5. Kennedy Davenport
We could continue to talk about Kennedy here (no, we really could), but it might be best to use this spot to talk about tonight's lip sync. It's always exciting when the show uses a song that was ripped from the recent Billboard chart (in this case Lorde's "Green Light.") Unfortunately, neither queen really found a way to satisfyingly connect with the tune. Then again, Lorde is a bit of enigma. Ben sort of got lost in the riddle of Lorde without finding a satisfying answer, while Kennedy just performed the song like it's the most serious of Diana Ross's ballad. Both odd choices, but we suppose Kennedy got the win for presenting a more unified statement.
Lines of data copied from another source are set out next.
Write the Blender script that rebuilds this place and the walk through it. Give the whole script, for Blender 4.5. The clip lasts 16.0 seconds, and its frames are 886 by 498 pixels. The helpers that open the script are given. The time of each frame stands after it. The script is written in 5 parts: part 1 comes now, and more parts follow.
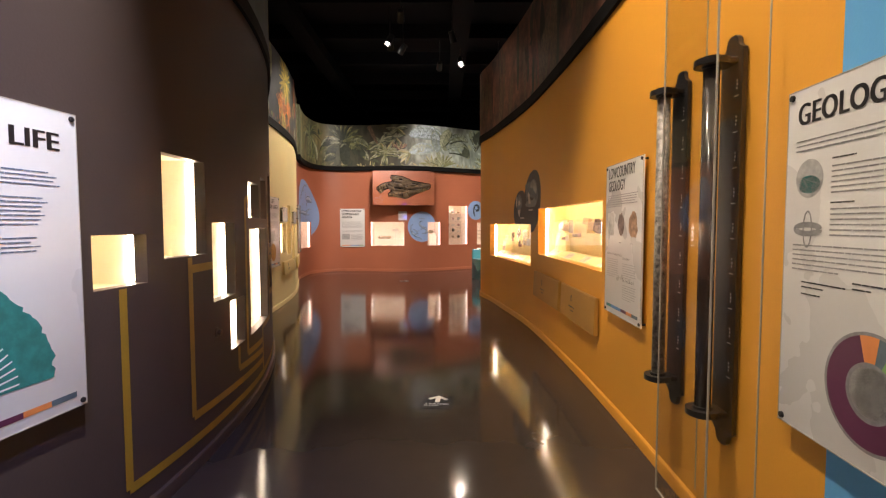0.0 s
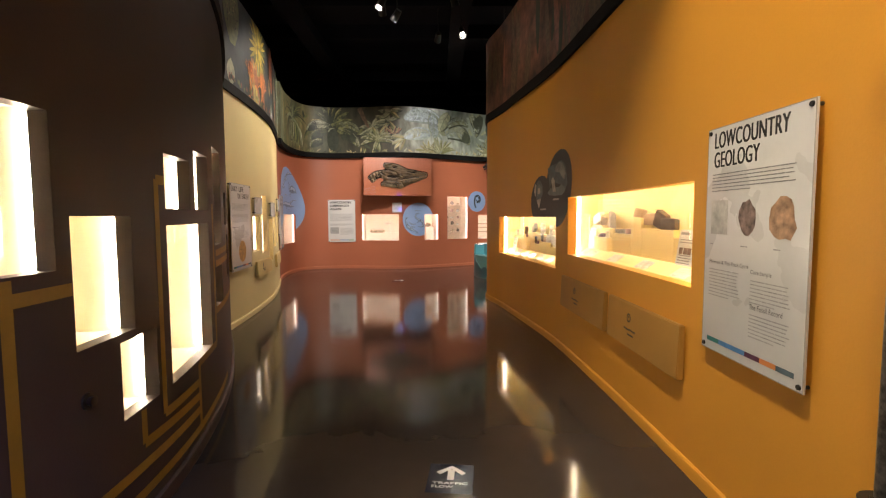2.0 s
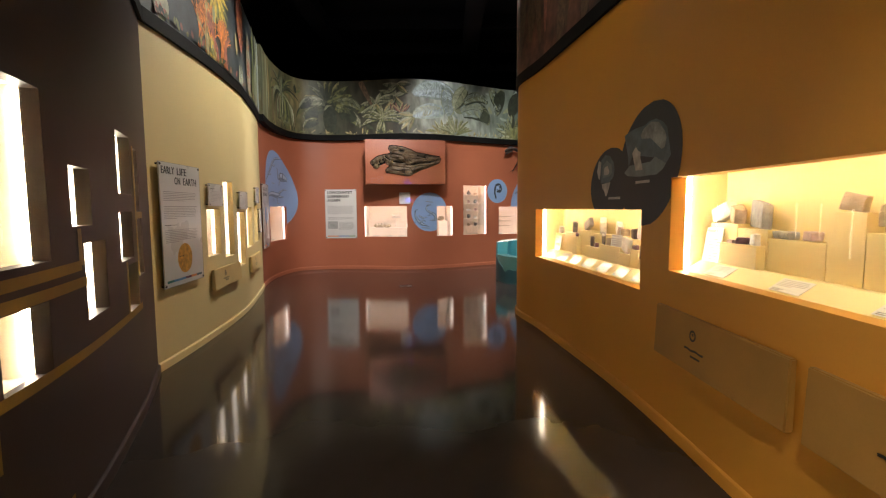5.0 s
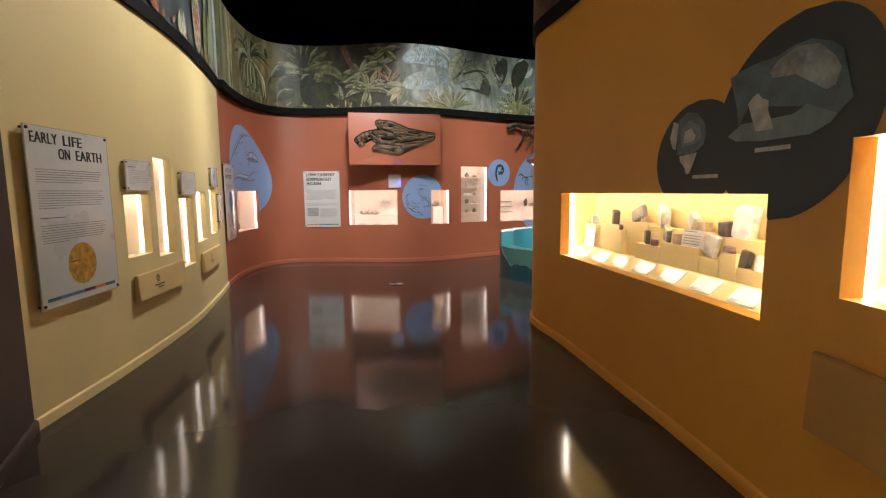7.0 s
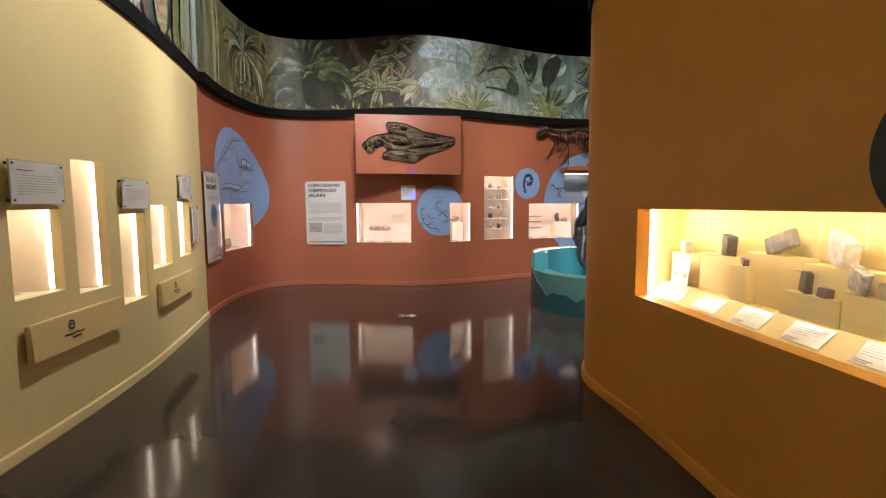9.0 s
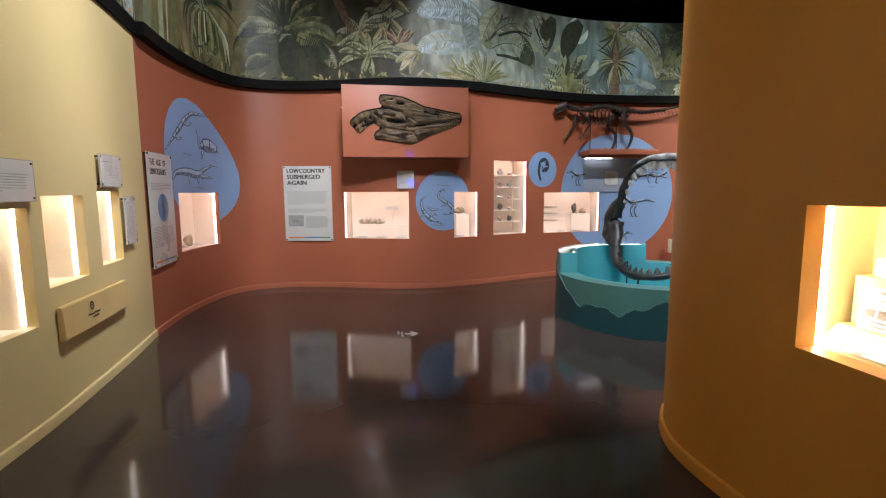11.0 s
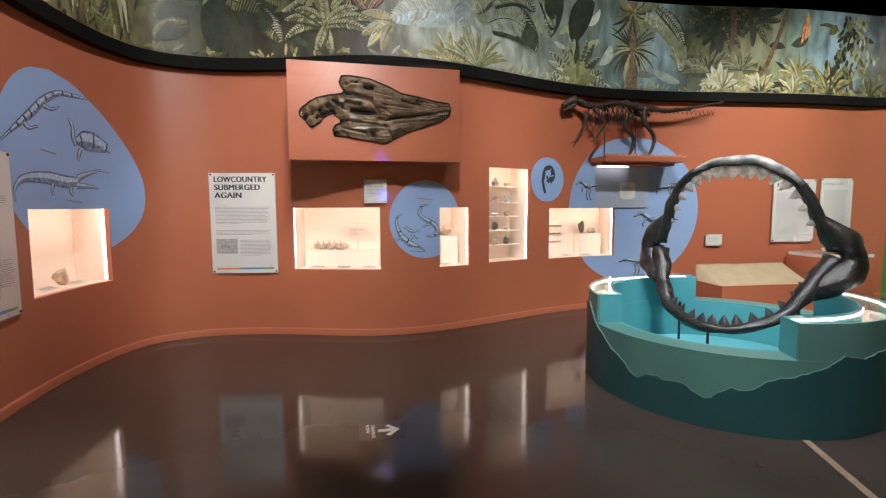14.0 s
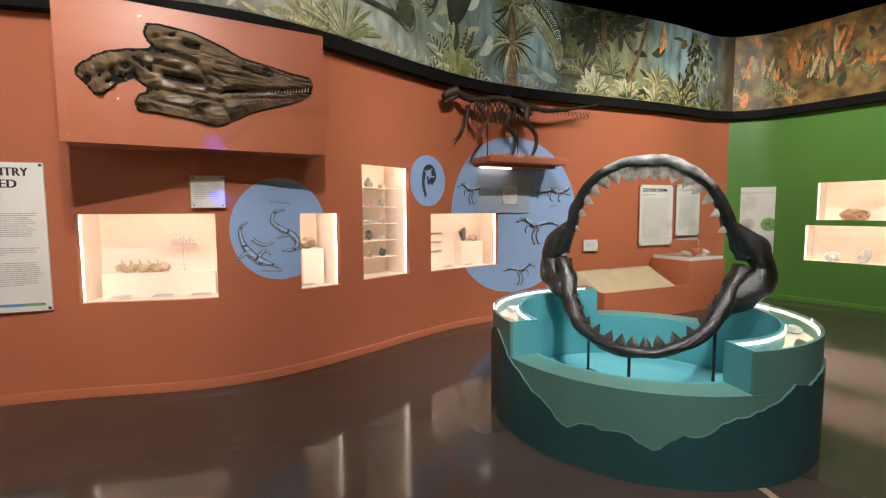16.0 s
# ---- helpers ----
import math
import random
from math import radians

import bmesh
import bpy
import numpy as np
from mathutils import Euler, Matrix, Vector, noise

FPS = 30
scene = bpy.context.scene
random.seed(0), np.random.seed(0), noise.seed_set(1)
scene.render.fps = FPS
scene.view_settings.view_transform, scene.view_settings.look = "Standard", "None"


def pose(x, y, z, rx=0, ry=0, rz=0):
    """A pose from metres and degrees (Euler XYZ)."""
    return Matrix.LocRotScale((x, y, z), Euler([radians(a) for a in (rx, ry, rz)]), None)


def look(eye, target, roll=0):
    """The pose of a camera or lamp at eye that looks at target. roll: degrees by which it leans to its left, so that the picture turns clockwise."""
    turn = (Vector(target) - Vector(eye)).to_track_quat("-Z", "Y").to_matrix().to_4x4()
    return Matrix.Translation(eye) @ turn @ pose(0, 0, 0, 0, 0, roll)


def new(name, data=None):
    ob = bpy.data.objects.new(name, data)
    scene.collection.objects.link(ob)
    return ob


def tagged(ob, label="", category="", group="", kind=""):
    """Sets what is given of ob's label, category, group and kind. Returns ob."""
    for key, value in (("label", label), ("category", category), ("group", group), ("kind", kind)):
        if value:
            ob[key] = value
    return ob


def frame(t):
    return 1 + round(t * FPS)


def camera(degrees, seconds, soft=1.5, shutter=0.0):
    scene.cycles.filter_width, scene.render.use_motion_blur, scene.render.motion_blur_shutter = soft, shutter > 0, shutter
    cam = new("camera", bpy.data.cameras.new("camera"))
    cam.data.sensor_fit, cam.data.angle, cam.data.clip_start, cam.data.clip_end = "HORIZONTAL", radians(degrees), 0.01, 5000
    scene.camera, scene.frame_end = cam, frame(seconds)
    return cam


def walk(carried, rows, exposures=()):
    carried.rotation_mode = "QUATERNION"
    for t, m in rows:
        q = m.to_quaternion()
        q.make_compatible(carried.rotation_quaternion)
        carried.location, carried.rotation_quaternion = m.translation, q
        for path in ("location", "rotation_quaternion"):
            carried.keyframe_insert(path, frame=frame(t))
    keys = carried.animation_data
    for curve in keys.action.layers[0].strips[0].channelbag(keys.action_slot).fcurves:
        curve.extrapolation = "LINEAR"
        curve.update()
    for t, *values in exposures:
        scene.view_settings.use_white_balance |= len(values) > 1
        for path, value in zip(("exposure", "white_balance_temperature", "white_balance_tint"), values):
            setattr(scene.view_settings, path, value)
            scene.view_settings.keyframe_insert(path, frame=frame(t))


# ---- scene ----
cam = camera(86.2, 16.0, soft=1.2)
METRES, EYE, TILT, LEAN, TURN = 10.3, 1.5, 0.0, 0.0, 0.0
ROWS = [
    (0.0, 0.0, 0.0, 0.0, -0.0, -3.05, 0.09),
    (0.5, -0.0046, 0.028, -0.0001, -0.53, -3.78, 0.06),
    (1.0, -0.0043, 0.0618, 0.0011, 2.31, -3.53, 0.1),
    (1.5, -0.0076, 0.094, -0.001, 1.69, -3.99, 0.17),
    (2.0, -0.0118, 0.1259, 0.0006, -0.72, -3.99, 0.19),
    (2.5, -0.0126, 0.1598, 0.0006, 0.36, -4.13, 0.24),
    (3.0, -0.0139, 0.1901, 0.0005, 0.28, -4.24, 0.27),
    (5.5, -0.0166, 0.3474, 0.0019, 1.26, -5.04, 0.39),
    (6.0, -0.0156, 0.3817, 0.0032, 3.22, -4.91, 0.34),
    (6.5, -0.0193, 0.4143, 0.0007, 1.7, -5.75, 0.46),
    (7.0, -0.0241, 0.4451, 0.0011, -0.13, -6.87, 0.47),
    (7.5, -0.0232, 0.4794, 0.0023, 0.98, -6.02, 0.44),
    (8.0, -0.023, 0.5123, 0.0017, -0.49, -5.62, 0.48),
    (8.5, -0.0276, 0.5437, 0.0044, -0.79, -3.98, 0.44),
    (9.0, -0.029, 0.5774, 0.0027, 2.01, -5.38, 0.34),
    (11.5, -0.0589, 0.7364, 0.005, 0.53, -6.84, 0.32),
    (12.0, -0.0634, 0.7668, 0.0038, 0.15, -6.75, 0.35),
    (12.5, -0.0658, 0.7983, 0.0041, -0.19, -6.7, 0.31),
    (13.0, -0.0701, 0.8272, 0.0039, -1.23, -6.42, 0.38),
    (13.5, -0.074, 0.8551, 0.0066, -2.59, -5.77, 0.33),
    (14.0, -0.0733, 0.8851, 0.0067, -3.02, -5.14, 0.24),
    (14.5, -0.0745, 0.9118, 0.0064, -5.71, -5.02, 0.22),
    (15.0, -0.0777, 0.9409, 0.0071, -11.28, -5.16, 0.3),
    (15.5, -0.0781, 0.967, 0.0063, -14.63, -4.42, 0.24),
    (16.0, -0.0718, 0.9923, 0.0077, -19.83, -4.68, 0.29),
]
EXPOSURES = [(0.0, 1.10, 6800, 17), (1.5, 1.12, 6650, 14), (3.0, 0.84, 6650, 11), (5.5, 0.78, 6100, 10), (6.5, 0.88, 6000, 10), (8.0, 0.96, 5950, 10), (9.0, 0.90, 6000, 10), (11.5, 0.79, 5600, 10), (12.5, 0.86, 5600, 10), (14.5, 1.08, 6200, 10), (16.0, 1.0, 6450, 10)]
walk(cam, [(t, pose(0, 0, EYE, TILT, LEAN, TURN) @ pose(METRES * x, METRES * y, METRES * z, 90 + pitch, roll, yaw)) for t, x, y, z, yaw, pitch, roll in ROWS], EXPOSURES)

# ---- world and lamps ----
world = bpy.data.worlds.new("world")
world.use_nodes = True
world.node_tree.nodes["Background"].inputs["Color"].default_value = (0.02, 0.02, 0.022, 1)
world.node_tree.nodes["Background"].inputs["Strength"].default_value = 0.2
scene.world = world

TRACK_Z = 5.45
# place on the track, aim, watts, cone, colour
SPOTS = [
    ((-0.3, 2.6), (1.35, 2.9, 1.7), 330, 66, (1.0, 0.87, 0.68)),
    ((-0.4, 0.6), (1.3, 1.4, 1.5), 170, 80, (1.0, 0.87, 0.70)),
    ((-0.5, 7.2), (1.0, 8.4, 1.7), 26, 85, (1.0, 0.87, 0.68)),
    ((-0.3, 0.9), (-1.62, 1.3, 3.1), 800, 42, (0.93, 0.97, 1.0)),
    ((-1.13, 10.36), (-3.05, 9.1, 1.2), 310, 85, (1.0, 0.91, 0.78)),
    ((-0.9, 10.9), (-3.9, 13.4, 2.0), 330, 88, (1.0, 0.93, 0.86)),
    ((-0.8, 9.2), (-1.2, 14.8, 1.3), 540, 54, (1.0, 0.93, 0.86)),
    ((-0.08, 12.04), (-0.4, 15.1, 4.0), 110, 34, (1.0, 0.98, 0.95)),
    ((1.4, 12.2), (2.6, 16.2, 1.7), 330, 80, (1.0, 0.92, 0.82)),
    ((1.6, 12.3), (2.1, 13.4, 0.6), 240, 50, (1.0, 0.97, 0.94)),
    ((0.2, 10.2), (1.9, 12.6, 0.3), 540, 60, (1.0, 0.96, 0.92)),
    ((0.43, 11.77), (0.9, 8.6, 1.4), 25, 60, (1.0, 0.87, 0.70)),
    ((0.1, -1.1), (-1.75, 0.8, 0.9), 420, 50, (0.32, 0.38, 1.0)),
    ((-1.15, 10.6), (-1.15, 14.42, 2.08), 6000, 1.5, (0.04, 0.05, 1.0)),
    ((4.6, 12.6), (6.2, 15.4, 1.2), 560, 100, (1.0, 0.93, 0.82)),
]
for (x, y), aim, watts, cone, tint in SPOTS:
    lamp = bpy.data.lights.new("track_spot", "SPOT")
    lamp.energy, lamp.color, lamp.spot_size, lamp.spot_blend, lamp.shadow_soft_size = watts, tint, radians(cone), 0.7, 0.06
    ob = new("track_spot_beam", lamp)
    ob.matrix_world = look((x, y, TRACK_Z - 0.16), aim)

# ---- materials ----
def node(tree, kind, **values):
    n = tree.nodes.new(kind)
    for key, value in values.items():
        n.inputs[key].default_value = value
    return n


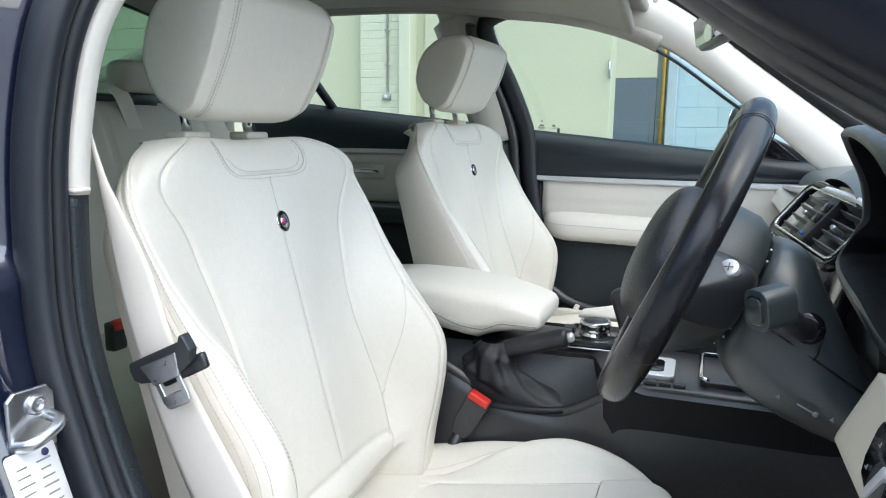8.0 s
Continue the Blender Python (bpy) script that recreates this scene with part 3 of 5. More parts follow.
# ---------------- the car's shell ----------------
RAIL = [(-1.5, 1.262, 0.60), (-1.3, 1.284, 0.60), (-1.05, 1.294, 0.60), (-0.72, 1.29, 0.605), (-0.51, 1.268, 0.605), (-0.34, 1.247, 0.605),
        (-0.2, 1.21, 0.607), (-0.086, 1.158, 0.61), (0.066, 1.048, 0.625), (0.2, 0.965, 0.665), (0.34, 0.90, 0.70)]


def rail(sg, out=0.0, up=0.0, n=70):
    return spline([(x, MID + sg * (h + out), z + up) for x, z, h in RAIL], n)


car = thing("car_body", (-0.5, MID, 0.25), "dark navy metallic car body with the front door open", "car")
part("floor_pan", box((3.2, 1.46, 0.02), Matrix.Translation((-0.6, MID, 0.235)), 0.004, 1), CARPET, car, "black carpeted car floor")
part("bulkhead", box((0.03, 1.5, 0.7), Matrix.Translation((0.62, MID, 0.58)), 0.004, 1), CARPET, car, "black carpeted bulkhead")
# roof lining: a sheet bowed between the two roof rails
def lining(i, w):
    a, b = RAIL_N[i], RAIL_F[i]
    p = a.lerp(b, (w + 1) / 2)
    return p + Vector((0, 0, 0.055 * (1 - w * w)))


RAIL_F, RAIL_N = rail(1), rail(-1)
last = max(i for i, p in enumerate(RAIL_F) if p.x < -0.17)
roof_lining = mesh_object("ceiling", patch(lambda i, w: lining(int(i), w), list(range(0, last + 1)), steps(-1, 1, 24)), HEADLINER)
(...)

Miss Aja came up with so many backstories for her Bachelor character except the one she was actually assigned. Aja was like, "I'm 'Used to Be Christian for Attention' Fish," and everyone else was like, "no, sweetie, you're supposed to be needy." Aja was like, "I'm a single mother of three who just signed up for Phoenix University to get my degree as a dental technician fish," and everyone is like "Needy, sweetie. Needy." Aja was like, "I'm raised by my parents in a cult but broke free and am now a power producer in Hollywood fish," and everyone was like, "No! Needy!" After all that she somehow settled on a characterization that accidentally read more like a stalker than Milk's character (who was a stalker). Then, of course, we find out that Aja has no idea what "needy" actually means in the first place.
7. Chi Chi
Oh, Chi Chi. Her new boy hair is really working for her, but her old insecurity issues come back to play. She thinks maybe she was on the show a few season too early, but in actuality we think she might have been best served by finding herself in Season 6 and taking Bianca Del Rio's tough love confidence classes.
Well, she certainly looked great walking the Hugo Boss runway this week.